Behavioral economics suggests people would rather get no money than an insultingly small amount. After a chance encounter involving a heavy sofa, Kate Ferguson agrees.
A few years ago, my husband, brother-in-law and I were on our way to the pub. It was a balmy evening. The last of the summer light was beginning to fade. The air was humid. Our spirits were high. We could practically taste the Weissbier.
We were meters away from the pub when we spotted them. Two middle-aged women loitering outside a house. One giant sofa between them. They were waving us down.
It was one of those sleeper couches that folds into a double bed. A monstrosity. On it was a handwritten sign familiar to anyone who has ever lived in Germany. Zu verschenken - to give away!
Can you lend a helping hand?
For bulky items that are no longer sparking joy, these two words offer an instant solution. Some Berliners furnish their entire apartments with cast-offs of this kind.
"Do you guys have a minute?" asked the first woman. She was smiling very sweetly.
My husband is a gallant man. He said he had several. His brother agreed. We were, after all, only on the way to the pub.
They had fallen for the couch. "I don't have a guest bed, you see," said the second woman. "This would be perfect."
Who has not experienced love at first sight? We agreed to help. "We just live up the road," said the first woman. "It won't take long."

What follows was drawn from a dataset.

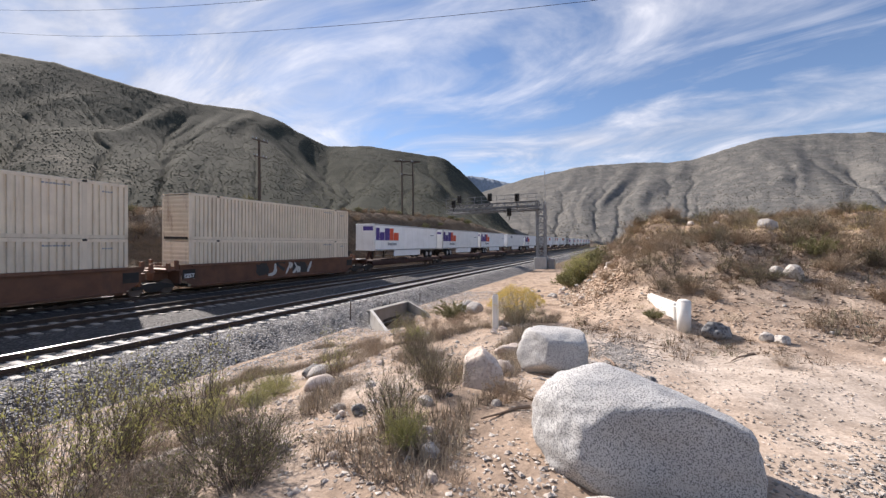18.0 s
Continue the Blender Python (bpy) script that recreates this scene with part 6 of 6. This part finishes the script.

It was a two-person job. In this particular instance and set of circumstances, a two-man job. The two women and I offered moral support and commentary on technique.
"Would you try grabbing the legs from behind maybe?"
"Would it work better if you balanced it on your shoulder?"
"You're doing great! Do take a break, if you need one!"
The brothers' faces hardened in resolve. You never know when in life you will be called upon to serve.
It was a long road. The heat of the day had not yet abated. The street lamps went on. In the glow they cast, I saw my husband's cheeks had reddened. Both brothers were now panting.
"Not too long now," one of the women said sheepishly.
Just how far away is 'up the road'?
'Up the road,' is an inexact metric at the best of times. When lugging a sofa through the heat, it can appear endless.
My husband's arms were quivering. My brother-in-law wore an expression that suggested he had not expected his visit to Berlin to turn out this way.
"How far left?" my husband hissed at me when the women were distracted.
I inquired. "Nearly there," they agreed.
This too, is a relative concept.
Darkness had well and truly fallen by the time we reached the destination.
"Thank you so much!" said the first woman.
"It was nothing," said my husband.
The other woman dug into her pocket.
"Here," she said.
He put his arms up in horror.
She grabbed his hand, and slipped a note into it. "For the pub!"
"Honestly, there's no need. It was no bother."
"I insist!" she said.
My husband put his hand to his heart in gratitude.
After we parted, we counted to ten in our heads before any one of us spoke.
"Nearby, yeah right!"
"How heavy was that thing?"
"That took half an hour!"
"My arms are killing me!"
"How much did she give you?" I asked.
My husband stopped in his tracks for dramatic effect. "€5 [$5.6]."
He brandished the note. "€1.66 each."
I found myself transported back to an experiment I learned about in the behavioral economics module I took in college.
In the ultimatum game, one person gets a sum of money and has to propose how to divide it up with another player. The other player can accept or reject the offer. If they reject, both players leave with nothing.
A hyperrational view of economics predicts that the second player should accept any offer on the basis that even a small amount of money is better than none.
But that's not how humans work. Experiments conducted in several different settings and cultures suggest that offers of under 30% tend to be rejected. People would rather leave empty-handed than with an insultingly small amount.
Yet there was more to our indignation than that. As my husband and his brother exerted themselves, they could bask in the warm feeling that comes with doing a good deed.
When the woman slipped over a fiver, their act was instantly downgraded to a common transaction, inviting comparisons with regular forms of labor and depriving them of any notions they might have had of being knights in shining armor. Giving nothing would have been a far more generous gesture.
"It's not even minimum wage!" my husband said, sinking into his seat at the bar.
"Not even close!" his brother agreed.
"Why don't I get this round?" I suggested.